Add to that what happens to Miss Ferrars (The New Mistress at the Chalet School), Nancy Wilmot’s particular friend. There’s a classic ‘did Brent-Dyer not notice how that could be interpreted?’ moment with those two. Kathy Ferrars is hors de combat, anyway, for a reason that has afflicted one Chalet girl in the past – I thought Brent-Dyer used the difference in cases well here.
There are a lot of footnotes containing titles available in Armada, as characters reference events in previous terms, particularly in the Tirol and Swiss years. Of course, this book, which I was reading for the first time, comes towards the end of the series. Stacie Benson handily steps in to teach a few lessons, and despite being at university, Mary-Lou also pays a visit.
For me, the sub-plots all deserved further development. It’s as if Brent-Dyer forgot to write the episode she was building up to involving Jane Carew, and Joey’s influence over Evelyn would be more credible if we’d seen more of it. As Joey’s role in this book is mainly to give updates on her daughter Phil’s health – good news – why not do more with Evelyn coming across the Courvoisiers at the start of the book? Why not do a little more with the Maynard girls at the school? Bits of the book are oddly perfunctory, but then it is book 59 by Armada counting, and bits of it are satisfying too. Set during the Christmas term, the book closes with the Nativity Play, and its effect on Jocelyn and Evelyn is given a lot of weight.

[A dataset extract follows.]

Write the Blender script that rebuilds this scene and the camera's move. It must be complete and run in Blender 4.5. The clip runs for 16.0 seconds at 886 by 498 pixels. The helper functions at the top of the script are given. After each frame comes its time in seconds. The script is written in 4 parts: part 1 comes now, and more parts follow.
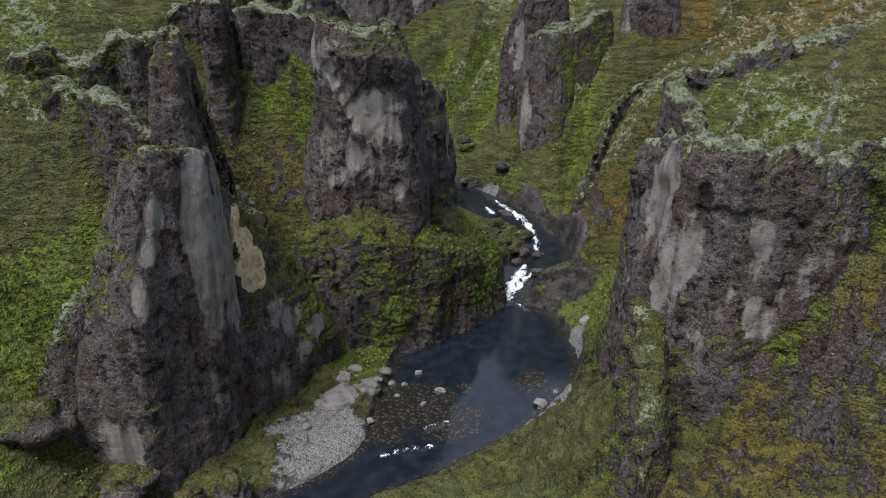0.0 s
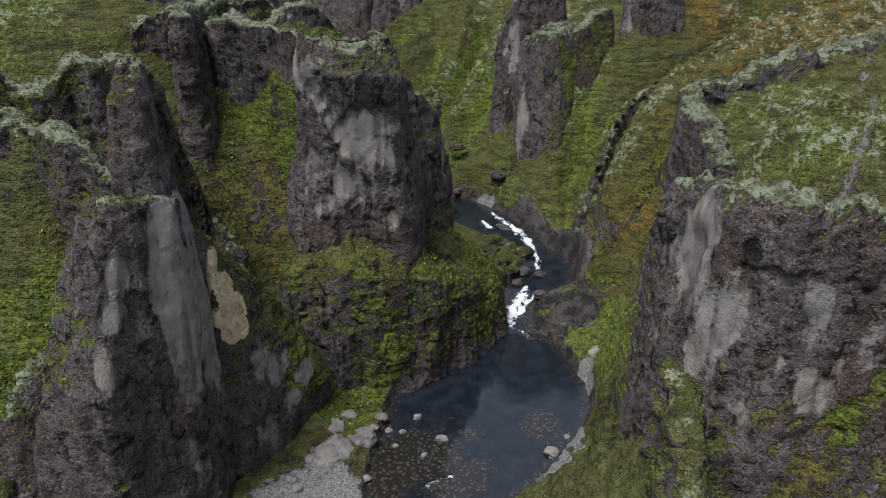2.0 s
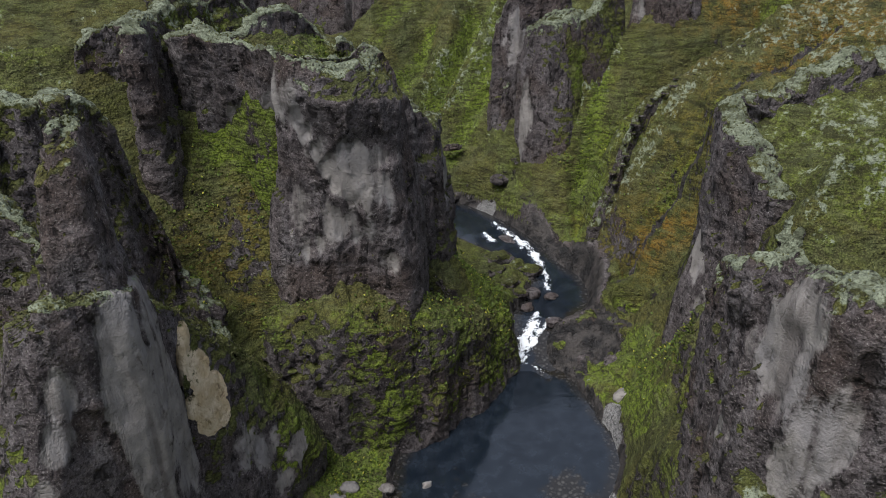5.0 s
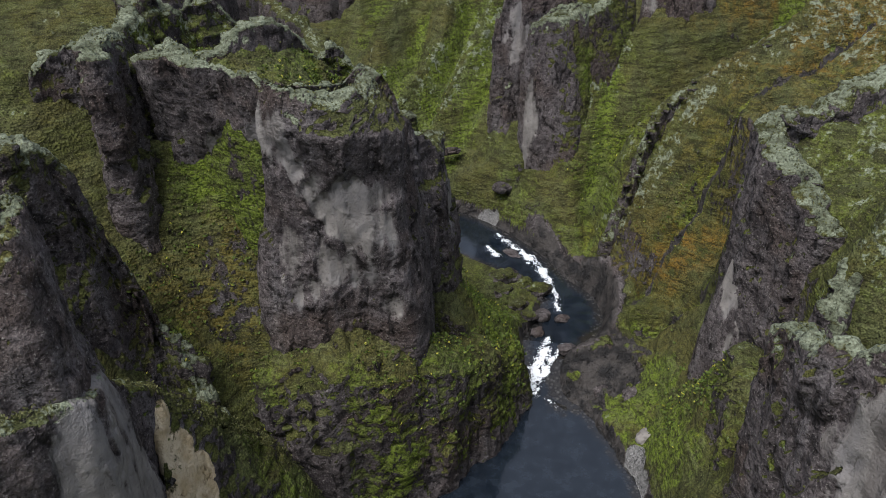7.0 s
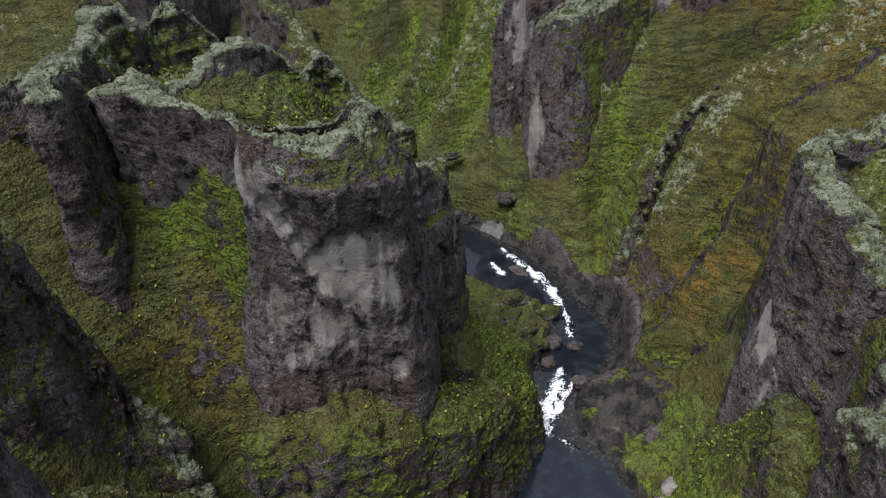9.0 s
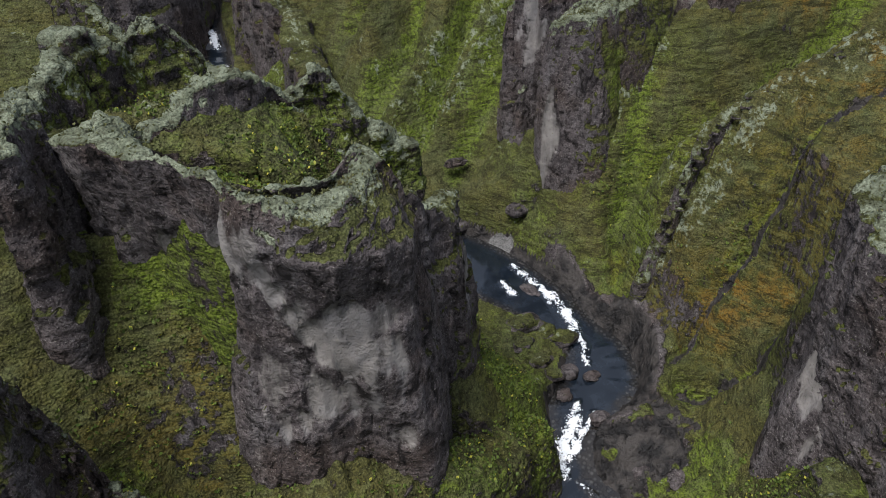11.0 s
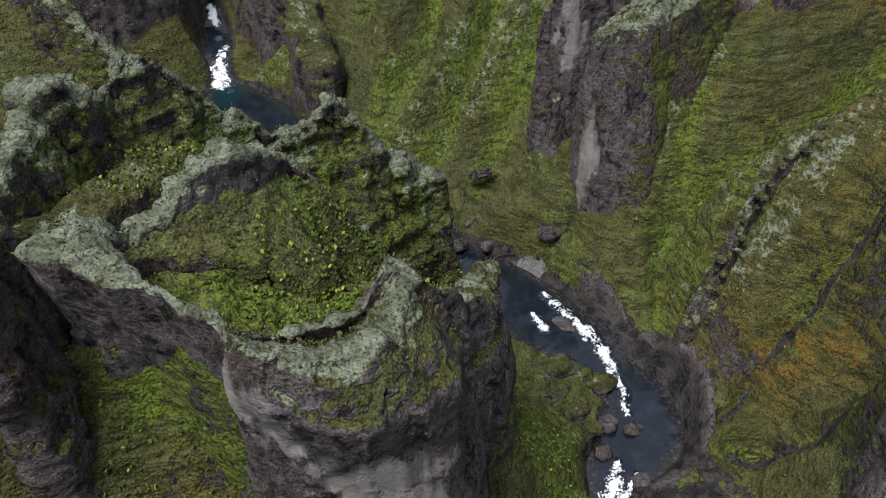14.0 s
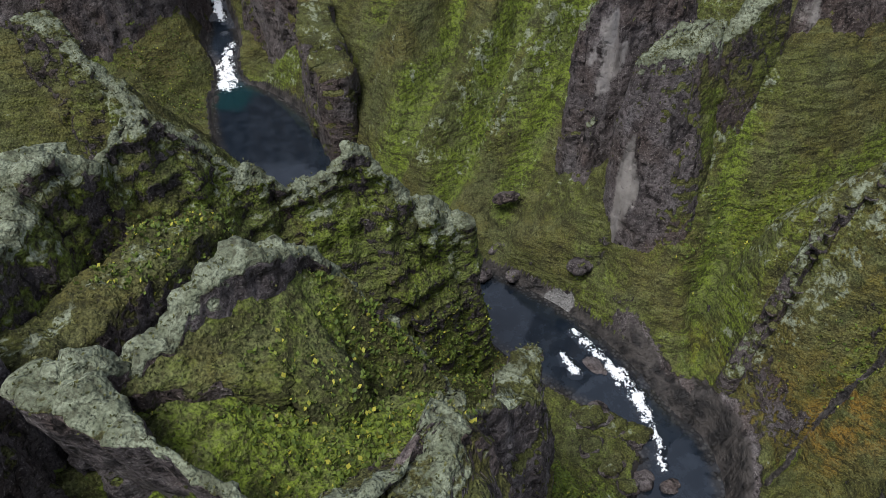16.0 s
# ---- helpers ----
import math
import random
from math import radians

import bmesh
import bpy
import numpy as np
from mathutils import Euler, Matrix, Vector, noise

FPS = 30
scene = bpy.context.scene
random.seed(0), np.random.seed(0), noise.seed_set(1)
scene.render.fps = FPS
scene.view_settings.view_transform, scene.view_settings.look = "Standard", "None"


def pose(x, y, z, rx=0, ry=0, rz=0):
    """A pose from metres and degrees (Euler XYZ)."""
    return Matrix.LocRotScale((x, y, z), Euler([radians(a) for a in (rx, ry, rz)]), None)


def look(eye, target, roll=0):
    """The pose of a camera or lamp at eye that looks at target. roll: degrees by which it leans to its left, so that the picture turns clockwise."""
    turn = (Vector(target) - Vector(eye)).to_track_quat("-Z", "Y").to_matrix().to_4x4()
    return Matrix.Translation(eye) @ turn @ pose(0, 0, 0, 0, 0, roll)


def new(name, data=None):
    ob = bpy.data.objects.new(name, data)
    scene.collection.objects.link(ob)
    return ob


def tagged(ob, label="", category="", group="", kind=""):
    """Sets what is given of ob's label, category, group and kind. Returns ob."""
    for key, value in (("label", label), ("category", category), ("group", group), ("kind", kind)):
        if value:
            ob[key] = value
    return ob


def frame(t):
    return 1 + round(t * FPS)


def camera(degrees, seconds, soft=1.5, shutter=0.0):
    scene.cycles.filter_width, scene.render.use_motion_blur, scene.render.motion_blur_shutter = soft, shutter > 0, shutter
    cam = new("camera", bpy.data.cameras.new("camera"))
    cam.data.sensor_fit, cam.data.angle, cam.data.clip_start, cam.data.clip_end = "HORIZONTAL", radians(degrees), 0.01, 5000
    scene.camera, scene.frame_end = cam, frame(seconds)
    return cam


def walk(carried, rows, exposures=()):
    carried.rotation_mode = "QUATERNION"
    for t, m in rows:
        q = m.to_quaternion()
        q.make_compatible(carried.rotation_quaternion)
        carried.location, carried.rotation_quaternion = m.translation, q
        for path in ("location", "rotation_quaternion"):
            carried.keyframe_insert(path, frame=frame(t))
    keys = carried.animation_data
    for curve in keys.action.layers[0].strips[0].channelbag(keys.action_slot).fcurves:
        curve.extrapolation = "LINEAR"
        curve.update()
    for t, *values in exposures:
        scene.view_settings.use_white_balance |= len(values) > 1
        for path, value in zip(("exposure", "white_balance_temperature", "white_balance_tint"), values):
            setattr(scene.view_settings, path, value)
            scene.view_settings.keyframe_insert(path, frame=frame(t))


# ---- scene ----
cam = camera(62.7, 16.0, soft=0.75)
METRES, EYE, TILT, LEAN, TURN = 80.0, 50.4, -22.0, 0.0, 0.0
ROWS = [
    (0.0, 0.0, 0.0, 0.0, -0.0, -0.0, -0.0),
    (0.5, -0.0047, 0.0238, 0.019, -0.33, -0.25, 0.24),
    (1.0, -0.0094, 0.0494, 0.0388, -0.6, -0.56, 0.45),
    (1.5, -0.0145, 0.0729, 0.0565, -0.91, -0.91, 0.67),
    (2.0, -0.0197, 0.0982, 0.0757, -1.2, -1.38, 0.93),
    (2.5, -0.0244, 0.1218, 0.0937, -1.48, -1.86, 1.13),
    (3.0, -0.0297, 0.1478, 0.1129, -1.73, -2.4, 1.35),
    (3.5, -0.0346, 0.1718, 0.1305, -2.0, -2.97, 1.57),
    (4.0, -0.04, 0.198, 0.1491, -2.3, -3.55, 1.8),
    (6.5, -0.0623, 0.325, 0.2421, -3.64, -6.33, 2.84),
    (7.0, -0.0656, 0.3529, 0.2611, -3.92, -6.93, 3.07),
    (7.5, -0.0676, 0.3787, 0.279, -4.17, -7.5, 3.27),
    (8.0, -0.0696, 0.4066, 0.2985, -4.41, -8.13, 3.48),
    (8.5, -0.0711, 0.4323, 0.3154, -4.59, -8.73, 3.68),
    (9.0, -0.0707, 0.4599, 0.334, -4.73, -9.38, 3.87),
    (11.5, -0.0701, 0.5795, 0.4224, -4.83, -12.81, 4.11),
    (12.0, -0.0717, 0.6028, 0.4408, -4.79, -13.59, 4.09),
    (12.5, -0.0739, 0.6244, 0.4577, -4.79, -14.35, 4.06),
    (13.0, -0.0768, 0.6483, 0.4762, -4.72, -15.18, 3.99),
    (13.5, -0.0803, 0.6706, 0.4939, -4.61, -15.97, 3.88),
    (14.0, -0.0842, 0.6953, 0.5134, -4.5, -16.81, 3.83),
    (14.5, -0.0882, 0.7189, 0.5319, -4.42, -17.55, 3.75),
    (15.0, -0.0924, 0.7448, 0.5523, -4.31, -18.35, 3.73),
    (15.5, -0.0951, 0.7689, 0.5722, -4.11, -19.08, 3.69),
    (16.0, -0.0984, 0.7957, 0.5941, -4.02, -19.8, 3.66),
]
walk(cam, [(t, pose(0, 0, EYE, TILT, LEAN, TURN) @ pose(METRES * x, METRES * y, METRES * z, 90 + pitch, roll, yaw)) for t, x, y, z, yaw, pitch, roll in ROWS])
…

I was irritated by how blasé the author and the Chalet School authorities are about the trilingualism. It would be difficult for a girl (of average ability, which mean not passing the 11-plus!) who was 16 and had had no German to pick it up, certainly to a level where she could profit from reading atlases in the language and being taught in it. And what about the Continental girls of all ages who have to deal with the slangy English that’s used so much? Okay, I could believe that immersion would work better with them, especially the younger girls, but ugh there isn’t even the fig leaf of coaching!